Her Honour further accepted NRMA’s submission that there is no independent right of an injured person to obtain a second WPI assessment outside of the provisions relating to WPI assessments, which necessitate an initial assessment arranged by an IME provider. Divisions 2.6.2 and 2.6.3 confer authority to determine WPI on the independent medical examiner, and the injured person’s remedy in respect of the WPI determination is administrative review by ACAT.

Implications for CTP claims under the Act

This decision is significant in confirming who is entitled to pursue a motor accident claim, and how they become entitled to pursue a motor accident claim.

McCallum CJ emphasised the importance of following what her Honour described as the ‘rigorous statutory process’ under this ‘highly regulated regime’ before an injured person can be entitled to make a motor accident claim.

The ACT Supreme Court has confirmed that appointing a private medical examiner who is also an independent medical examiner does not elevate that expert’s findings to that of an independent medical examiner, whose assessment is subject to the rigorous steps for conducting a WPI assessment identified by the Act.

The role of the independent medical examiner appointed by the IME provider for the purpose of conducting a WPI assessment cannot be displaced by a private medical examiner who conducts a second or subsequent WPI assessment regardless of whether they are separately qualified as an independent medical examiner.
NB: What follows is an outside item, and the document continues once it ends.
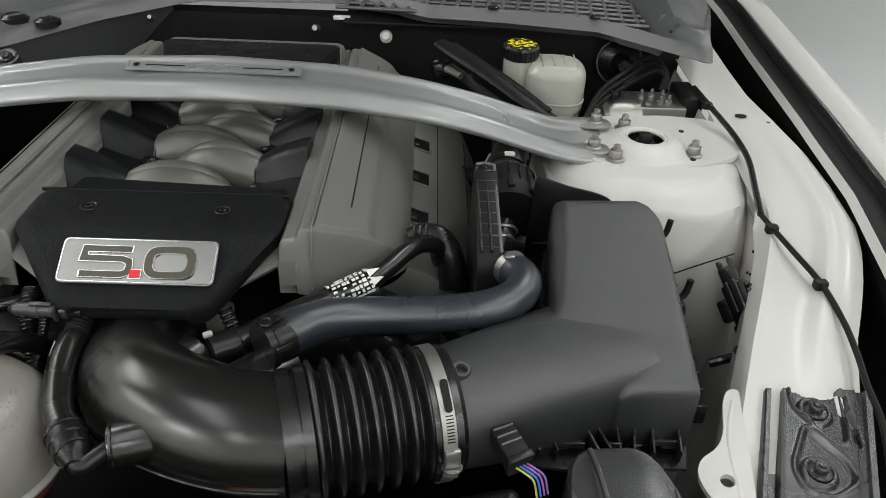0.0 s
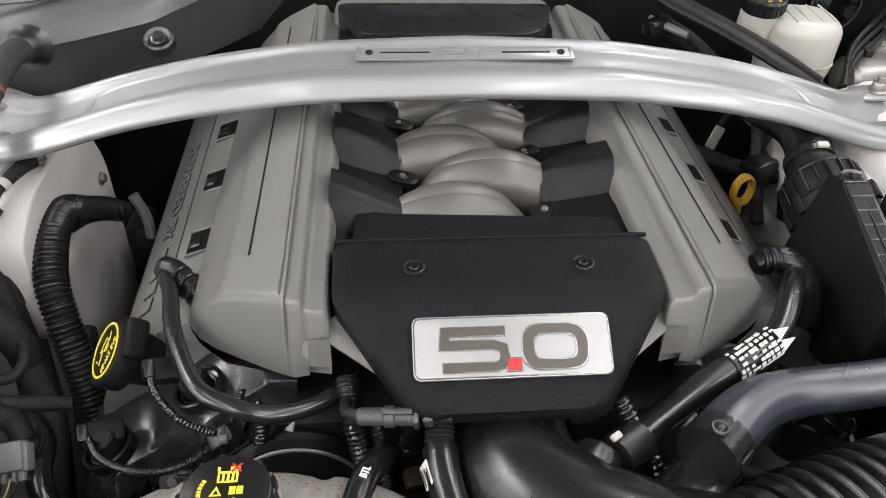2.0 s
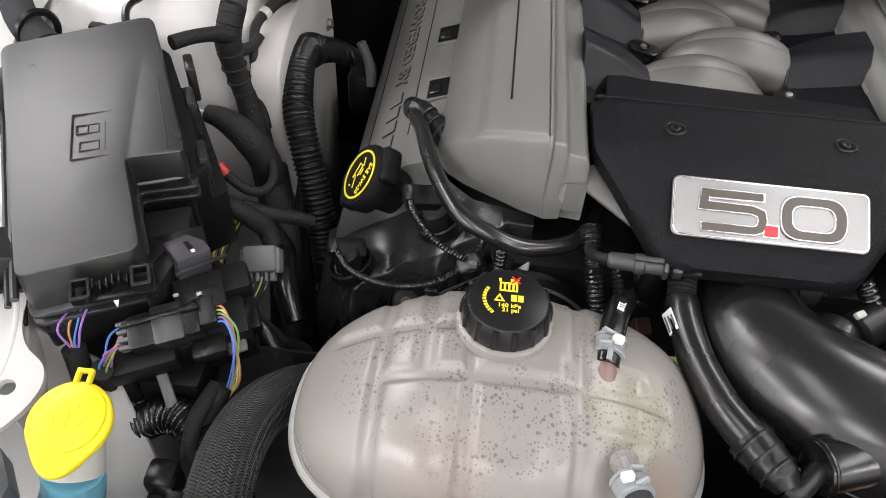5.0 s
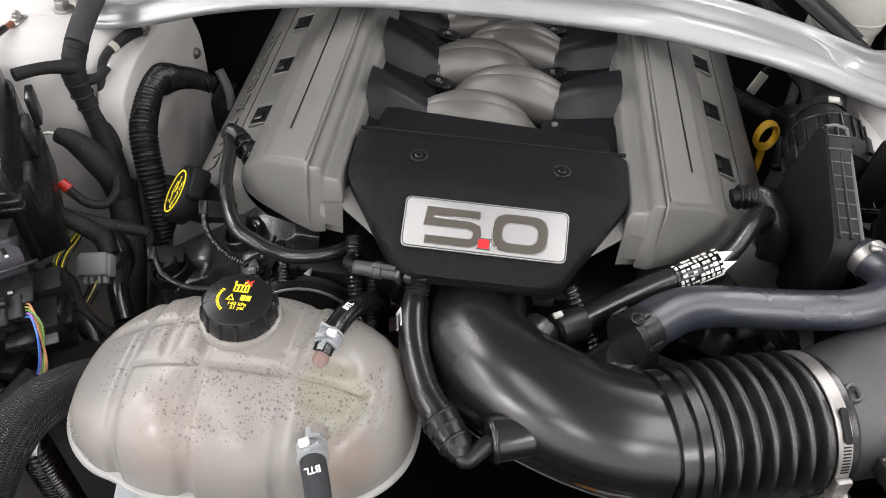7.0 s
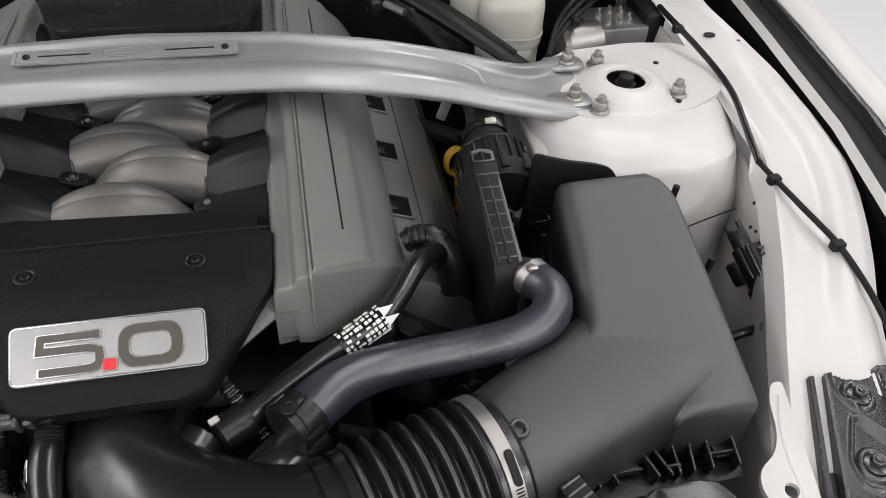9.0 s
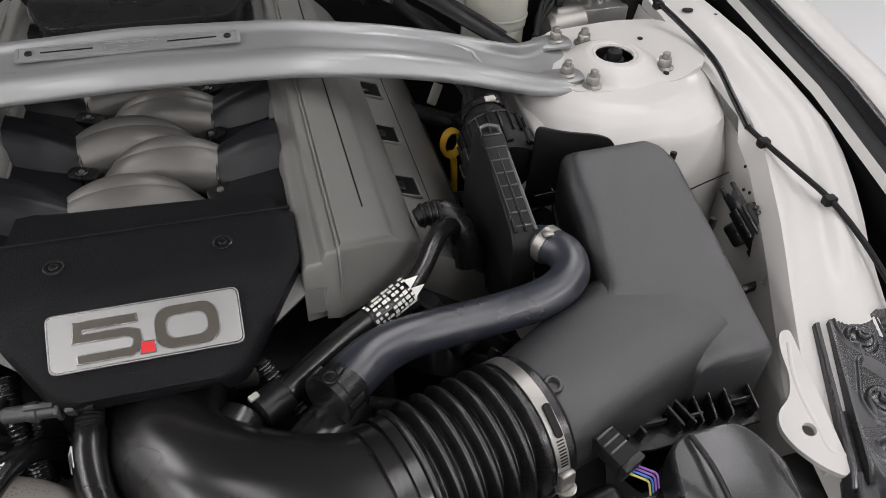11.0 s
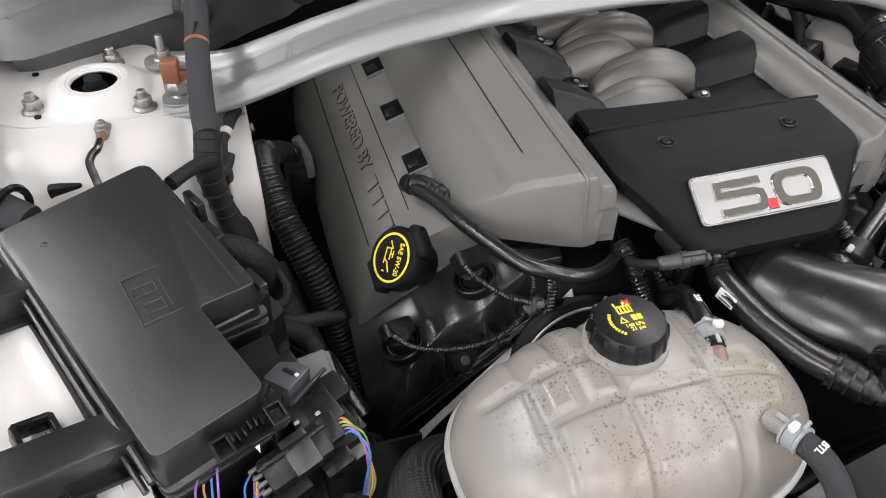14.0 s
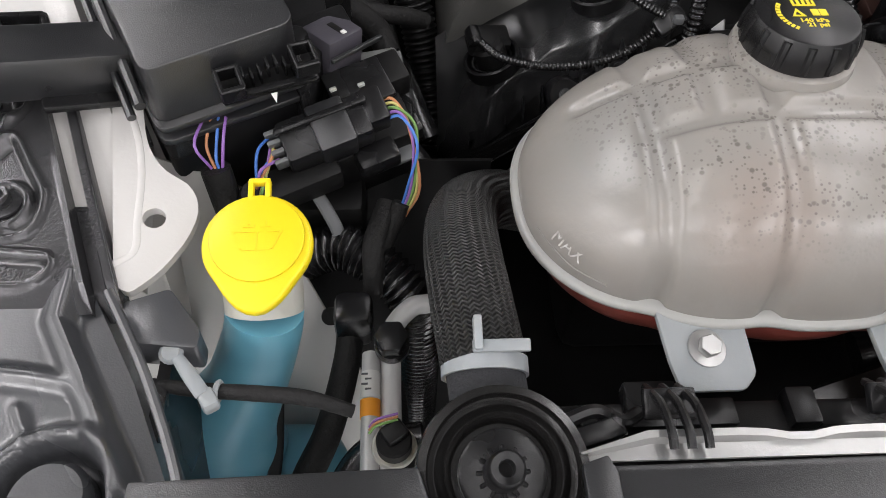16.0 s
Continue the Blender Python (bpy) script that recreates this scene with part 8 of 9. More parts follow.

Since the Plaintiff made her claim, the words of s 239 of the Act have been amended in terms that more clearly reflect NRMA’s interpretation during the proceeding of the language of the section as formerly drafted—the section now specifies that to be entitled to make a motor accident claim, an assessment has to have been conducted by an independent medical examiner under Division 2.6.3, and the WPI assessment needs to be at least 10%. Her Honour acknowledged that this amendment did not greatly assist in determining what the section meant before—it might have been intended to effect a deliberate change, but equally it might have been intended to make clear what was intended all along. The amendment combined with this decision though, should offer clarity for future claims.